This was uncharted territory for me. Caramel? Made by me? It seemed scary and hard, but really ended up being quite easy. I have been hiding in my shame of using corn syrup, but I figured for my first venture into caramel-land I would follow the recipe at hand. Next time: no corn syrup (I promise).
These tarts are CUTE! I considered making one big tart but, but besides lacking a full size tart pan (ugh), I decided the little ones would be much more adorable and perfect for individual servings. That said: these things are sweet - so be warned that you need to tag team the effort.
The real show stopper with these tarts was the sea salt. I'll admit to being a sea salt junkie (salted caramel hot chocolate, anyone? Delicious!), but this was my first time using it so blatantly in a desert recipe of my own. It added the perfect zing to a very sweet dessert, and an unexpected flavor to finish each bite.
I made these tarts over three different kitchen sessions: first the shells, then the caramel, then the ganache topping. All three were relatively quick and easy! I recommend splitting the recipe into a few sessions mostly for cooling purposes. I allowed the shells to cool and harden before adding the caramel (I was afraid they might get soggy if I did it immediately), and allowed the caramel to harden before adding the ganache so the layers would stay separated nicely.Print
These chocolate caramel tarts are full of sweet, smooth caramel and topped with a rich, dark chocolate ganache.
- 1 ½ cups flour
- ¼ cup plus 1 tablespoon unsweetened cocoa powder
- ¼ teaspoon sea salt
- 10 tablespoons unsalted butter, room temperature
- ½ cup plus 2 tablespoons powdered sugar
- 2 egg yolks
- ½ teaspoon vanilla extract
- 1 ½ cups sugar
- 3 tablespoons light corn syrup
- ¼ teaspoon sea salt (an additional pinch wouldn't hurt)
- 6 tablespoons water
- 6 tablespoons unsalted butter
- 6 tablespoons heavy cream
- 1 tablespoon sour cream
- 1 tablespoon vanilla extract
- ½ cup heavy cream
- 4 oz. bittersweet chocolate, finely chopped
- Sea salt for garnish
- To prepare the crust, combine the flour, cocoa, and salt - set aside.
- Cream the butter and powdered sugar with a stand or hand mixer until light and fluffy. Add egg yolks and vanilla, mix until incorporated. Add the dry ingredients.
- Separate dough into six even pieces and press into mini tart pans. If dough is too sticky to work with, refrigerate before trying to shape into pans.
- Prick shells all over with a fork before baking for 12-14 minutes at 350 degrees. Remove from oven and allow to cool before making the caramel.
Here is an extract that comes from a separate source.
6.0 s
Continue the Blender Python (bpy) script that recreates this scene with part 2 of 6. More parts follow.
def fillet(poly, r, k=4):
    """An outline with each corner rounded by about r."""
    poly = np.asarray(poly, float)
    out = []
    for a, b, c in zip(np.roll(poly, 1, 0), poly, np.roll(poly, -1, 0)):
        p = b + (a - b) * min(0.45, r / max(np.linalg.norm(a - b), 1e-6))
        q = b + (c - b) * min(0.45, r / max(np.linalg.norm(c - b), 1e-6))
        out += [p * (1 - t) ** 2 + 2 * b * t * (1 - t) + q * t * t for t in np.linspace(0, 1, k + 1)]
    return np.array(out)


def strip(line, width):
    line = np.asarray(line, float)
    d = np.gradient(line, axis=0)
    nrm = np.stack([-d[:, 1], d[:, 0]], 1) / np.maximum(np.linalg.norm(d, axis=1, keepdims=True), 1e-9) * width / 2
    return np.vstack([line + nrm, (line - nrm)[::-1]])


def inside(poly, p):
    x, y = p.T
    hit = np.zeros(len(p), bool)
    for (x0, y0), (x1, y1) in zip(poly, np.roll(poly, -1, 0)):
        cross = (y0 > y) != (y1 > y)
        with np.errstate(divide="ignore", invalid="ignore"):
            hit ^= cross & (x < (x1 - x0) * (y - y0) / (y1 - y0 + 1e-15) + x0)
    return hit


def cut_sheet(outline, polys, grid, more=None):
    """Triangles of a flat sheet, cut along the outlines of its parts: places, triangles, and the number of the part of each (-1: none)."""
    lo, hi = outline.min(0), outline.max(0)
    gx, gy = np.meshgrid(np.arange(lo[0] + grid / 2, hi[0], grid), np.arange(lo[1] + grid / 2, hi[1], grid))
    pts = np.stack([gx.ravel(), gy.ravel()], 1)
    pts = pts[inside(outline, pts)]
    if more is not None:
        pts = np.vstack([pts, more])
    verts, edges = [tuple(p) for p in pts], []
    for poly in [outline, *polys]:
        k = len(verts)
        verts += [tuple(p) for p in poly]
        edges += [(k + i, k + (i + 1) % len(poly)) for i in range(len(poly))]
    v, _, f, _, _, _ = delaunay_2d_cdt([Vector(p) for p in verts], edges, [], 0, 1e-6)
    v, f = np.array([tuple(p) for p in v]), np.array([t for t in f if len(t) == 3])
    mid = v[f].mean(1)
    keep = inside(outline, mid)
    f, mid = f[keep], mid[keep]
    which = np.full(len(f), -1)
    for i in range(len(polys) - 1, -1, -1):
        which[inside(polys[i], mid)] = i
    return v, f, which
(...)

- To prepare the caramel, mix together and heat the sugar, corn syrup, salt, and water over medium heat.
- Bring to a boil and cook, without stirring, until the candy thermometer reads 340 degrees.
- Remove from heat and add butter, cream, sour cream, and vanilla while continuously stirring. The mixture will bubble up a bit, but continue mixing until the liquid is smooth.
- Carefully pour caramel into prepared tart shells. When you're confident you can move them to the refrigerator without spilling, do so and allow the caramel to completely cool and firm up, 2-3 hours.
- To prepare the ganache, make sure your bittersweet chocolate is finely chopped and in a small bowl.
- Heat the cream to a boil, then immediately pour into the bowl with the chocolate. Let the mixture sit for a minute, then stir with a whisk or rubber spatula until totally smooth. Spoon over cooled caramel.
- Let chocolate cool for 5 minutes before garnishing with sea salt. Allow the tart to cool completely in the refrigerator before serving.
- My pans (3.5 inch diameter) did not have removable bottoms, and I did not butter the pans, I had no issues removing the tarts after baking.
- To make a uniform thickness in your tart shells, start with a small amount of dough in the bottom of the pan and press into a disk of your desired thickness before adding dough to fill the entire bottom of the pan. I use the smooth bottom of a clean pint glass to eliminate finger indentations!
- I added the sea salt garnish somewhat liberally and opted to do so before the ganache was very cool so that it would sink in and stick to the chocolate a bit better than if it had completely hardened. The aesthetics remained, and the salt stayed put.